Related Work & Insights¶
- LRGB Benchmark (Dwivedi et al.): Established the need for large-graph tasks but cannot guarantee long-range necessity (as revealed by subsequent failure to distinguish MPNNs from Transformers).
- Synthetic Tasks (Copy/Retrieve, Diameter prediction): Provide steps toward provability but often rely on binary signals with low discriminative power.
- Over-squashing & Bottlenecks: Theories by Alon & Yahav and others explain why local message passing fails to scale, justifying LRIM's choice of grid topology to challenge models.
- Range Metrics (Bamberger et al.): This work adopts and derives analytical range measures for the Ising model to provide theoretical grounding.
Rating¶
- Novelty: ⭐⭐⭐⭐⭐ — Successfully addresses provability, controllability, and continuous feedback in one framework using statistical physics.
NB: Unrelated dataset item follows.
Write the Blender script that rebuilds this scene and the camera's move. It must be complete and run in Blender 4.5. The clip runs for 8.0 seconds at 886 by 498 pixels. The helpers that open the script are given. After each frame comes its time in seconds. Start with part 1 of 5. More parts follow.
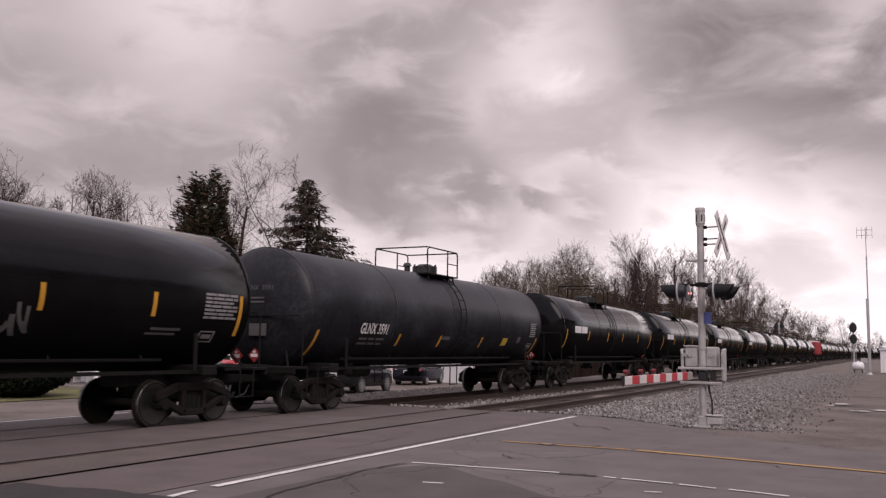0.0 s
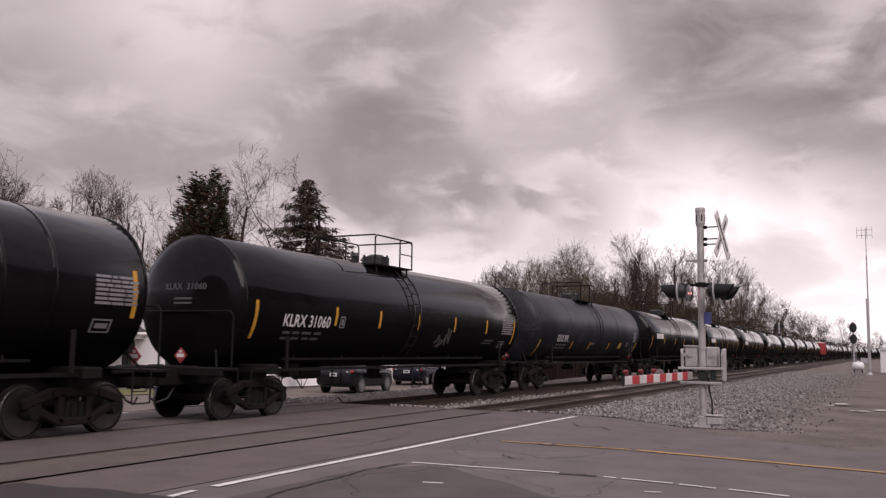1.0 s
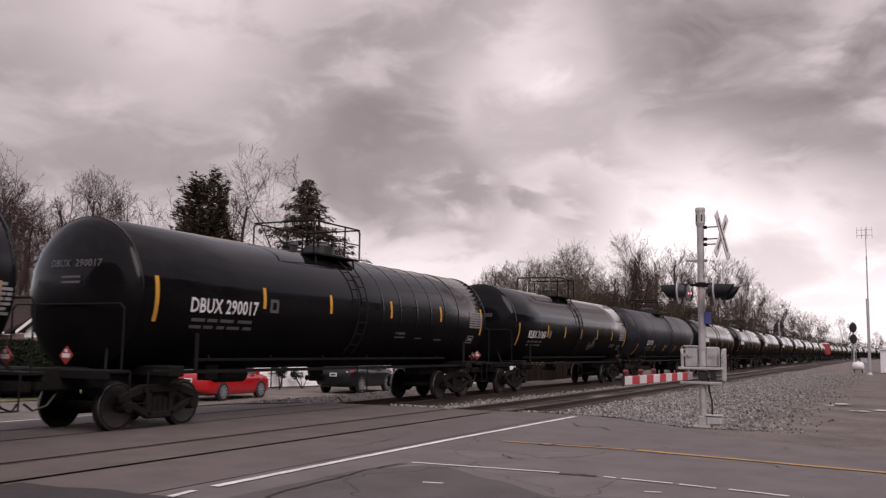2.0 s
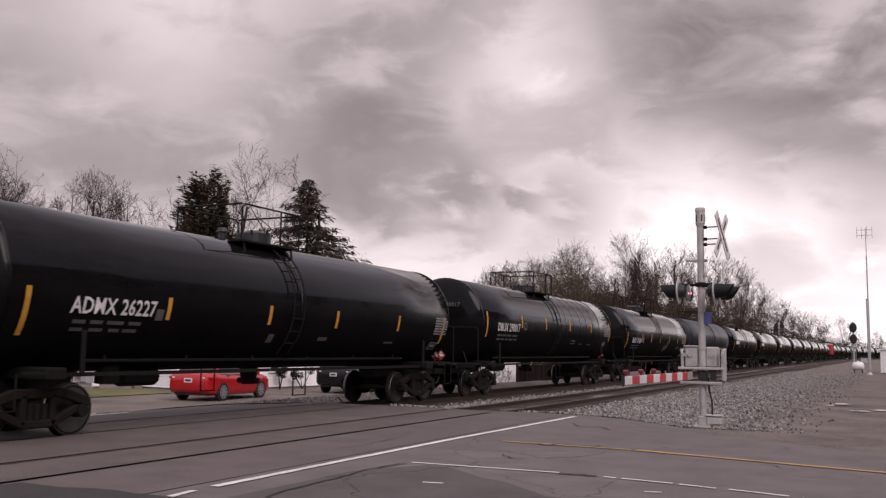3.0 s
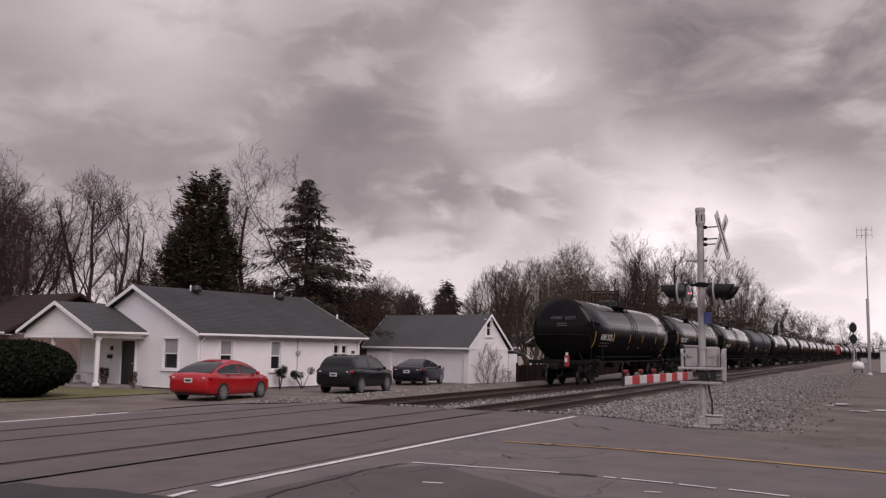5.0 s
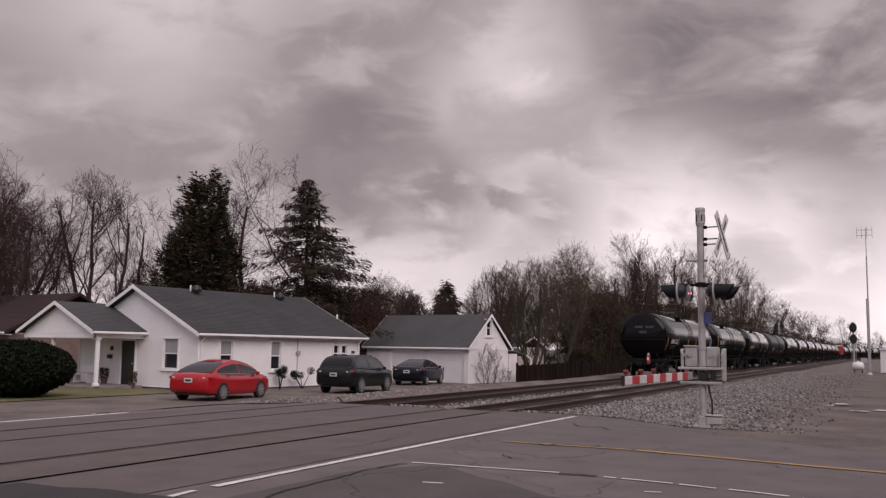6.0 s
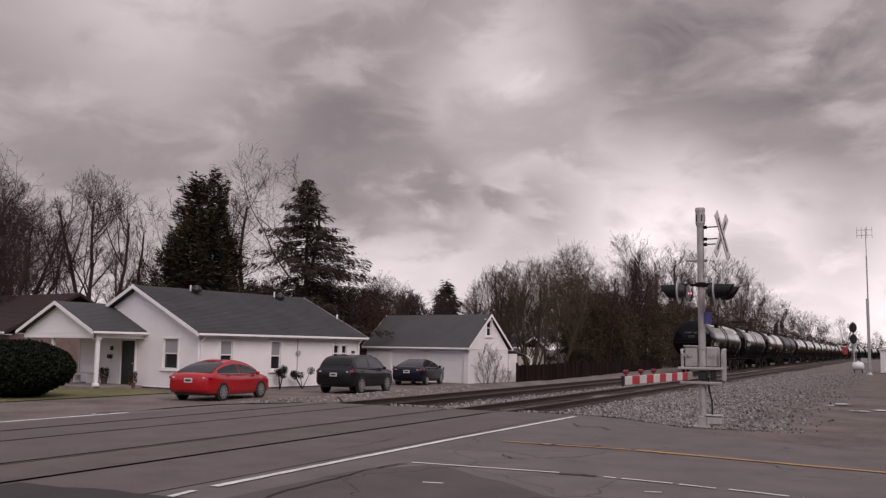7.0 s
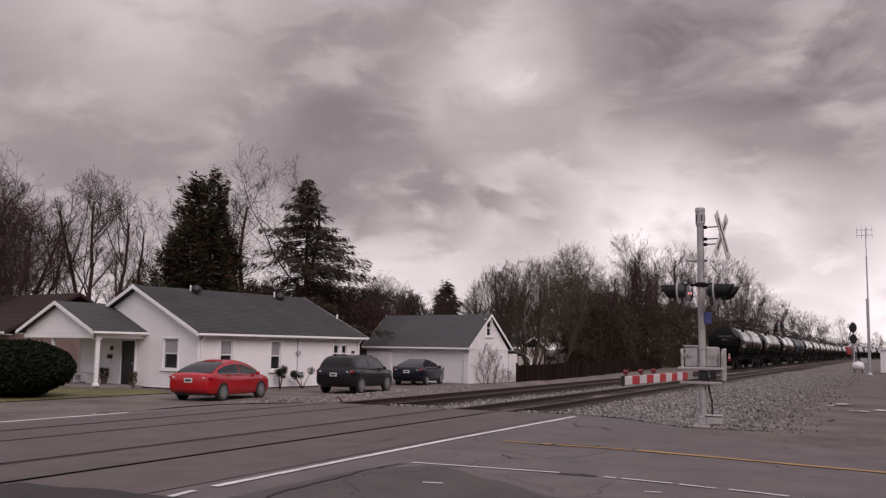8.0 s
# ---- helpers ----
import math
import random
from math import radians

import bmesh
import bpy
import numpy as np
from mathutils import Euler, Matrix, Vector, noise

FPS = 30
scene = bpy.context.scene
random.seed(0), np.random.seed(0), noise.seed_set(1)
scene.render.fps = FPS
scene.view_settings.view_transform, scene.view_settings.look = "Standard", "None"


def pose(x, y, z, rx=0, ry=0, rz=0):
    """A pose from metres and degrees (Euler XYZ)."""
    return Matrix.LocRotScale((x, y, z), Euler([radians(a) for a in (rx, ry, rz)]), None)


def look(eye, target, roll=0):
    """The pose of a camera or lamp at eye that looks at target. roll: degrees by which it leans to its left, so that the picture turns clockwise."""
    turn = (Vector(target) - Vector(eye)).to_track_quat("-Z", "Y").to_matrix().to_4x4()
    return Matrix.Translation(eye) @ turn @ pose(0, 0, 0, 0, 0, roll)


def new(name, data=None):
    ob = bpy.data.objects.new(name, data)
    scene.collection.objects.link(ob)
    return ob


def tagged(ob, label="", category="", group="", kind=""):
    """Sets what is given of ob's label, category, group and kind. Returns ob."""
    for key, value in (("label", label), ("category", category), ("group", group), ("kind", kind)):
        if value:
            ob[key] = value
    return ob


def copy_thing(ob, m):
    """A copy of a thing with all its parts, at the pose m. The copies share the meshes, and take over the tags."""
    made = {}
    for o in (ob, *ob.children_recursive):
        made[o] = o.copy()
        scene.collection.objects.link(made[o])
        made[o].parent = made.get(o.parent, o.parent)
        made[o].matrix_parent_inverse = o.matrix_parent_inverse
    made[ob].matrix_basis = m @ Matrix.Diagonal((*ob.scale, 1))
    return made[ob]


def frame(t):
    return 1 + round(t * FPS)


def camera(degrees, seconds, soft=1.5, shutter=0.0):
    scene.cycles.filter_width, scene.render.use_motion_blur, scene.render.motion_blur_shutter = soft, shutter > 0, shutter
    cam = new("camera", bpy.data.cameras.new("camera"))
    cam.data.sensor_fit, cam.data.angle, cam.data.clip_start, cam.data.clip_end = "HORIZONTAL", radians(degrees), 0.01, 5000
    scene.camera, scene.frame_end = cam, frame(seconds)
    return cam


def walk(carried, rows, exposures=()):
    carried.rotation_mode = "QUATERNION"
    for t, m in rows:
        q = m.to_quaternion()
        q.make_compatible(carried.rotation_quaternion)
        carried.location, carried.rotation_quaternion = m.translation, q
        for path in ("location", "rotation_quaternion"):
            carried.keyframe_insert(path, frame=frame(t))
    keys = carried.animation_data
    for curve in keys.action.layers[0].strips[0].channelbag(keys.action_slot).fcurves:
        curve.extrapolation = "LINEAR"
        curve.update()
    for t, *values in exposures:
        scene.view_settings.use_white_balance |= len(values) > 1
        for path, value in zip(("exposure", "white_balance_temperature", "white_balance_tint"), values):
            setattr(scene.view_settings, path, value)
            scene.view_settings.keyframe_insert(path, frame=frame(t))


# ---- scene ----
# camera: it stands still on the asphalt beside the crossing
cam = camera(52.83, 8.0, soft=1.3, shutter=0.08)
YAW, PITCH = radians(-26.495), radians(6.32)
EYE = Vector((0.0, 0.0, 1.665))
AIM = EYE + 10 * Vector((math.sin(YAW) * math.cos(PITCH), math.cos(YAW) * math.cos(PITCH), math.sin(PITCH)))
VIEW = look(EYE, AIM, 0.914)
walk(cam, [(0.0, VIEW), (8.0, VIEW)], exposures=[(0.0, 0.2, 6800, 22), (3.5, 0.2, 6800, 22), (4.5, 0.0, 6800, 22), (6.0, -0.12, 6800, 22), (8.0, -0.12, 6800, 22)])

# ---- node helpers ----


def node(nt, kind, **sets):
    n = nt.nodes.new(kind)
    for k, v in sets.items():
        n.inputs[k.replace("_", " ")].default_value = v
    return n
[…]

- Experimental Thoroughness: ⭐⭐⭐⭐ — 10 datasets across sizes up to 65k nodes; robust triple evidence. Baseline diversity could be broader for large systems.
- Writing Quality: ⭐⭐⭐⭐ — Logical and well-structured, though the physics background may pose a slight barrier for some readers.
- Value: ⭐⭐⭐⭐⭐ — Provides a highly credible "measuring stick" for the long-range graph learning community, likely to influence method evaluation significantly.